**WHAT TO WORK ON:** Reproduce the span that opens at the line containing "for key, value" and closes at the line containing "scene.view_settings.keyframe_insert(path, frame=frame(t))", both lines included, without alteration and without any other line.

**DATA SHOWN:**
(begin)
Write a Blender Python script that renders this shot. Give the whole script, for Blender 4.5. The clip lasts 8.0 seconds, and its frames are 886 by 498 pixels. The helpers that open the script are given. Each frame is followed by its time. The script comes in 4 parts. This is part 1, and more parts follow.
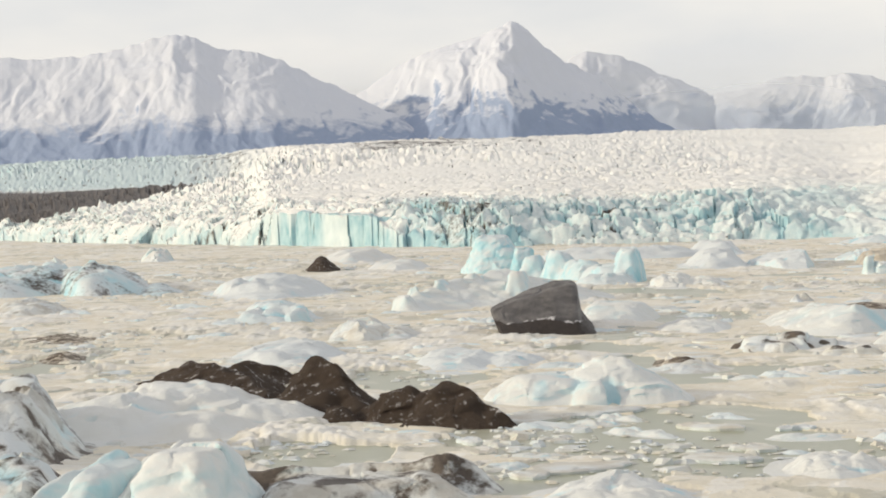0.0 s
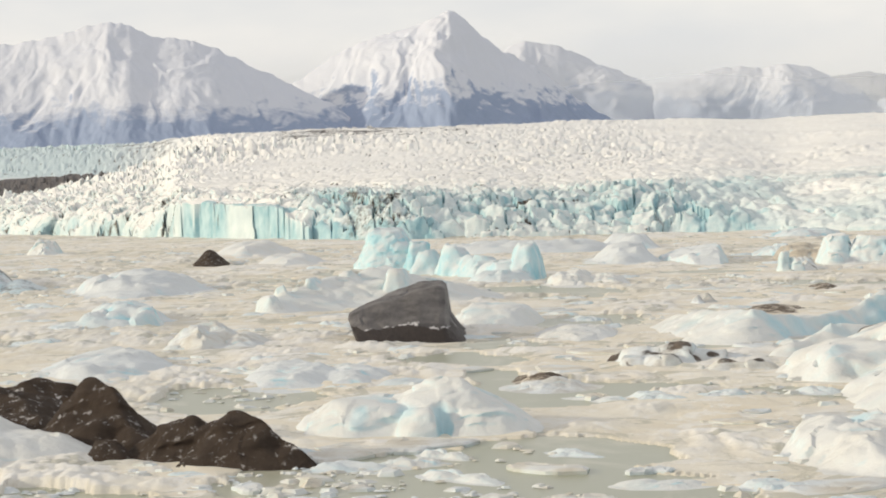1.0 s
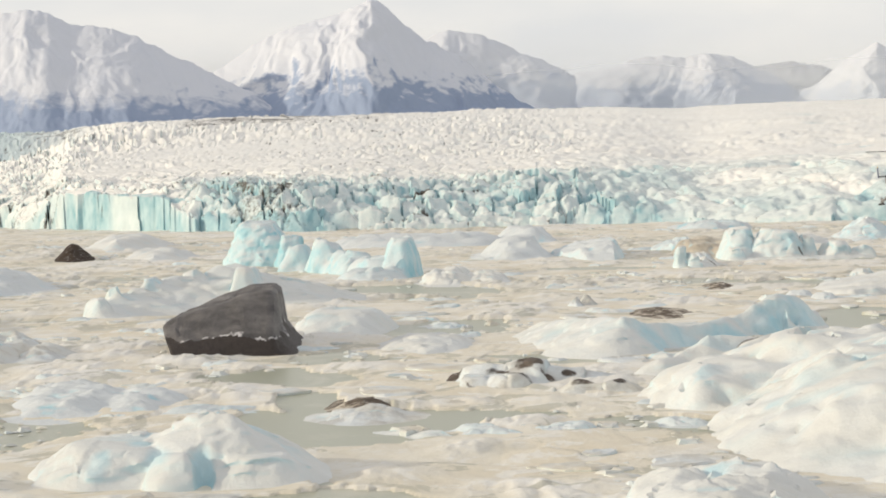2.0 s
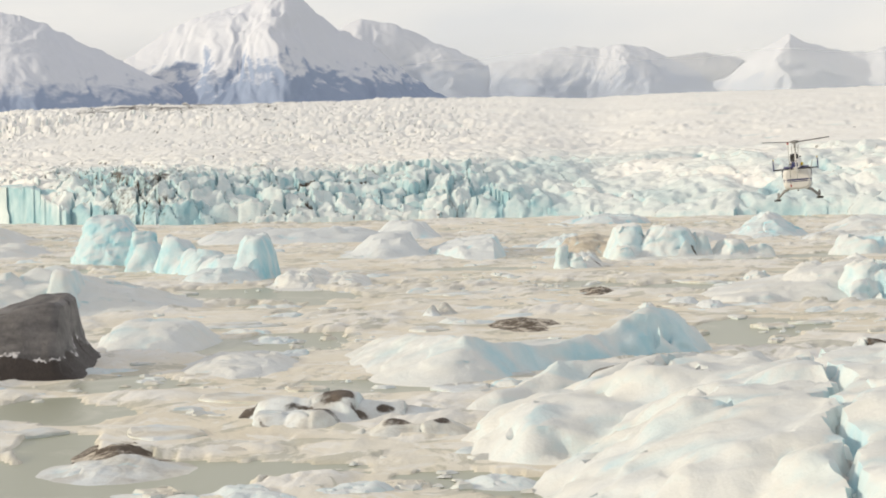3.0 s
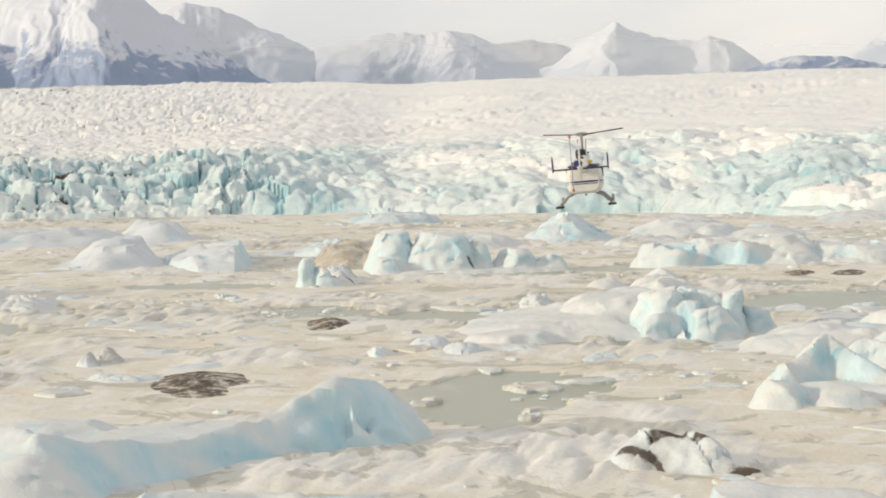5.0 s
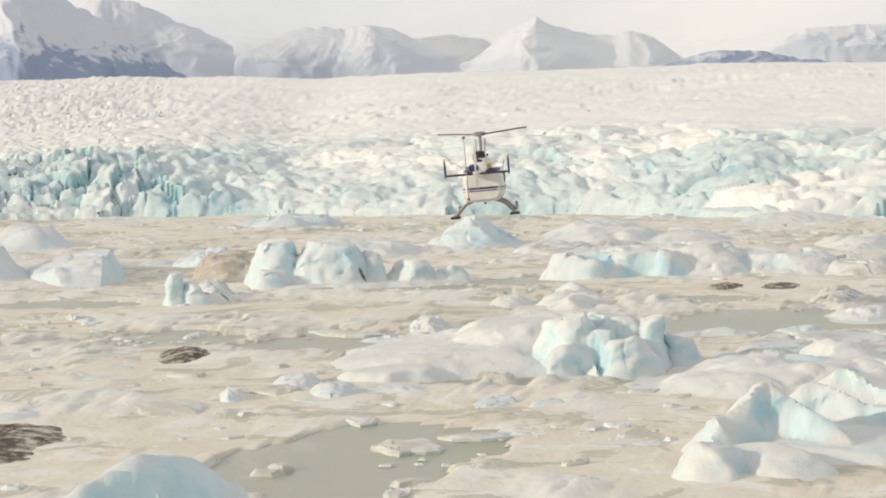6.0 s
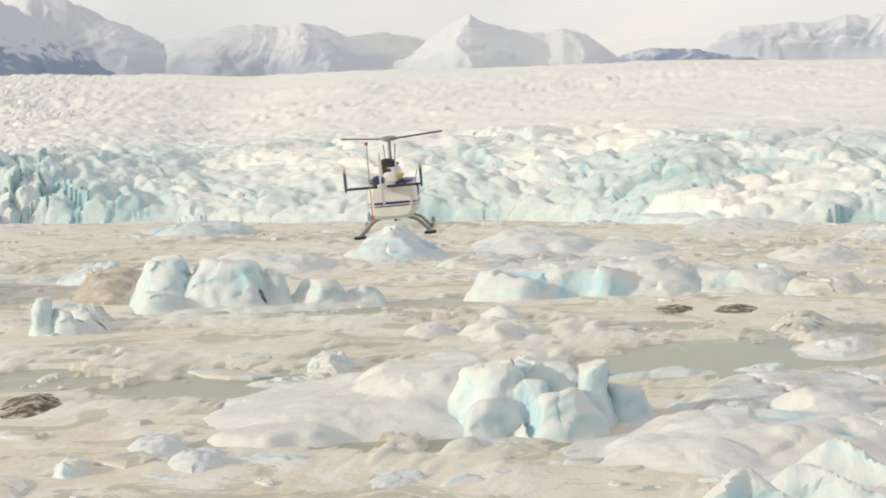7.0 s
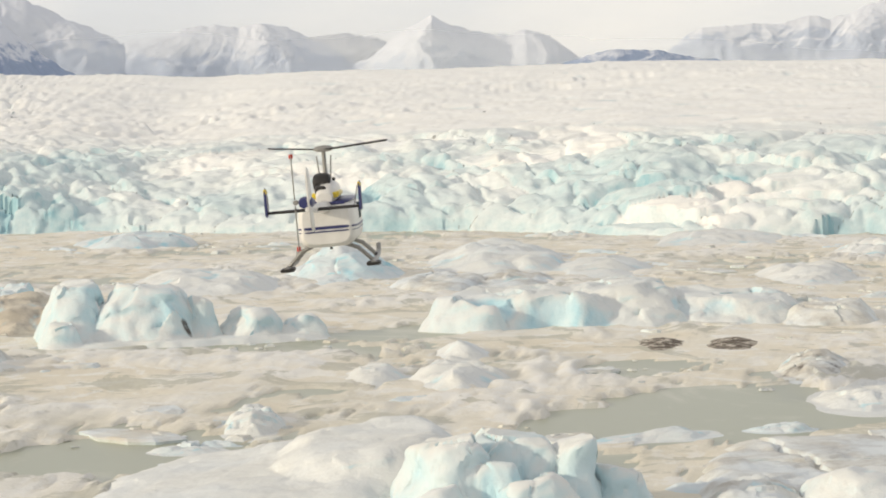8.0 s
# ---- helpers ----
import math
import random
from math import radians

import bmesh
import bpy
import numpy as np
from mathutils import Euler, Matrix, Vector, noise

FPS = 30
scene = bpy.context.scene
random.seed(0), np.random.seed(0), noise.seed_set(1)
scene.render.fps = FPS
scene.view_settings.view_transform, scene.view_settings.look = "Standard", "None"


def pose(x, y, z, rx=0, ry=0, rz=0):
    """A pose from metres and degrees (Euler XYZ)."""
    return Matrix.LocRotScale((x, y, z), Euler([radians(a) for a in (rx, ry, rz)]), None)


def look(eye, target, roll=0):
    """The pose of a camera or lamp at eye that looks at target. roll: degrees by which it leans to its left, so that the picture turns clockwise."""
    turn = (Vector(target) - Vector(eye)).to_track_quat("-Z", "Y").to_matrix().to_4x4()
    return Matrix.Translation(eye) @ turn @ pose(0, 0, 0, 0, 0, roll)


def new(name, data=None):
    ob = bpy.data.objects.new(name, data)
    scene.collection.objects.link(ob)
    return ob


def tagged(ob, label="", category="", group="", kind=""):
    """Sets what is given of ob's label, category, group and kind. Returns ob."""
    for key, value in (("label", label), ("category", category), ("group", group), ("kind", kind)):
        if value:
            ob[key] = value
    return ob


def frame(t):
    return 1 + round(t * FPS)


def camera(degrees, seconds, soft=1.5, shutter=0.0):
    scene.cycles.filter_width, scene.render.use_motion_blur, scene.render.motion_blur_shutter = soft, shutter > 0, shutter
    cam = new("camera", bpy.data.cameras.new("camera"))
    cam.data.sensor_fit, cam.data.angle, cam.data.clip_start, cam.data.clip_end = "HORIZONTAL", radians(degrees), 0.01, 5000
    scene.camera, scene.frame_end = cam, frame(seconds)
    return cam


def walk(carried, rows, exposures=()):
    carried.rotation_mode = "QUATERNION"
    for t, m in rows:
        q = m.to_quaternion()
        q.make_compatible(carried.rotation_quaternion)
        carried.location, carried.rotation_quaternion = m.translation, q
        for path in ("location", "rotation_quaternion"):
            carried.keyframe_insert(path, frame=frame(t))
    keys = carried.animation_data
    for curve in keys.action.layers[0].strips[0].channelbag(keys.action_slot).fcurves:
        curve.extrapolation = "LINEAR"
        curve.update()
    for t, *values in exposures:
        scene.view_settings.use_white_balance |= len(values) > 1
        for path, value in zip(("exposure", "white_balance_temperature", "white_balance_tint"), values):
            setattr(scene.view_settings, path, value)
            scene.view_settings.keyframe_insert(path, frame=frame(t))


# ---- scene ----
cam = camera(23.315, 8.0, soft=1.9)
walk(cam, [
    (0.0, look((0.00, 0.00, 12.00), (0.001, 99.961, 9.197), -1.59)),
    (0.5, look((3.17, 9.45, 11.90), (4.450, 109.395, 8.848), -1.52)),
    (1.0, look((6.45, 18.81, 11.81), (9.205, 118.715, 8.466), -1.44)),
    (1.5, look((9.74, 28.42, 11.67), (14.135, 128.254, 8.051), -1.41)),
    (3.0, look((19.72, 57.27, 11.55), (29.807, 156.664, 7.083), -1.20)),
    (3.5, look((22.95, 66.77, 11.49), (35.032, 165.923, 6.834), -0.99)),
    (4.0, look((26.16, 75.84, 11.60), (40.228, 174.726, 6.739), -0.98)),
    (4.5, look((29.36, 84.88, 11.73), (45.392, 183.457, 6.672), -0.94)),
    (6.0, look((38.28, 111.50, 12.15), (59.776, 209.006, 6.610), -0.98)),
    (6.5, look((41.22, 120.96, 12.23), (64.378, 218.083, 6.594), -1.03)),
    (7.0, look((44.08, 130.15, 12.41), (68.528, 226.947, 6.736), -1.01)),
    (7.5, look((46.97, 139.54, 12.55), (72.268, 236.117, 6.881), -1.08)),
    (8.0, look((49.51, 148.84, 12.67), (75.656, 245.193, 7.020), -0.98)),
])
scene.view_settings.exposure = 0.0

# ---- sky and sun ----
SUN_EL, SUN_AZ = radians(16), radians(-98)     # azimuth from +y towards +x
world = bpy.data.worlds.new("sky")
scene.world = world
world.use_nodes = True
wn, wl = world.node_tree.nodes, world.node_tree.links
wn.clear()
w_out = wn.new("ShaderNodeOutputWorld")
w_bg = wn.new("ShaderNodeBackground")
w_sky = wn.new("ShaderNodeTexSky")
w_sky.sky_type, w_sky.sun_disc = "NISHITA", False
w_sky.sun_elevation, w_sky.sun_rotation = SUN_EL, SUN_AZ
w_sky.air_density, w_sky.dust_density, w_sky.ozone_density = 1.0, 2.0, 1.0
# a thin, high cloud veil over the whole sky
w_co = wn.new("ShaderNodeTexCoord")
w_map = wn.new("ShaderNodeMapping")
w_map.inputs["Scale"].default_value = (3.0, 3.0, 9.0)
w_no = wn.new("ShaderNodeTexNoise")
w_no.inputs["Scale"].default_value, w_no.inputs["Detail"].default_value = 2.2, 6.0
w_no.inputs["Roughness"].default_value = 0.5
w_ra = wn.new("ShaderNodeValToRGB")
w_ra.color_ramp.elements[0].position, w_ra.color_ramp.elements[1].position = 0.35, 0.7
w_ra.color_ramp.elements[0].color = (6.85, 6.82, 6.95, 1)
w_ra.color_ramp.elements[1].color = (8.4, 8.0, 7.6, 1)
w_mix = wn.new("ShaderNodeMixRGB")
w_mix.inputs[0].default_value = 0.78
wl.new(w_co.outputs["Generated"], w_map.inputs["Vector"])
wl.new(w_map.outputs["Vector"], w_no.inputs["Vector"])
wl.new(w_no.outputs["Fac"], w_ra.inputs["Fac"])
wl.new(w_sky.outputs["Color"], w_mix.inputs[1])
wl.new(w_ra.outputs["Color"], w_mix.inputs[2])
w_bg.inputs["Strength"].default_value = 0.120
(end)
**FULL ANSWER:**
    for key, value in (("label", label), ("category", category), ("group", group), ("kind", kind)):
        if value:
            ob[key] = value
    return ob


def frame(t):
    return 1 + round(t * FPS)


def camera(degrees, seconds, soft=1.5, shutter=0.0):
    scene.cycles.filter_width, scene.render.use_motion_blur, scene.render.motion_blur_shutter = soft, shutter > 0, shutter
    cam = new("camera", bpy.data.cameras.new("camera"))
    cam.data.sensor_fit, cam.data.angle, cam.data.clip_start, cam.data.clip_end = "HORIZONTAL", radians(degrees), 0.01, 5000
    scene.camera, scene.frame_end = cam, frame(seconds)
    return cam


def walk(carried, rows, exposures=()):
    carried.rotation_mode = "QUATERNION"
    for t, m in rows:
        q = m.to_quaternion()
        q.make_compatible(carried.rotation_quaternion)
        carried.location, carried.rotation_quaternion = m.translation, q
        for path in ("location", "rotation_quaternion"):
            carried.keyframe_insert(path, frame=frame(t))
    keys = carried.animation_data
    for curve in keys.action.layers[0].strips[0].channelbag(keys.action_slot).fcurves:
        curve.extrapolation = "LINEAR"
        curve.update()
    for t, *values in exposures:
        scene.view_settings.use_white_balance |= len(values) > 1
        for path, value in zip(("exposure", "white_balance_temperature", "white_balance_tint"), values):
            setattr(scene.view_settings, path, value)
            scene.view_settings.keyframe_insert(path, frame=frame(t))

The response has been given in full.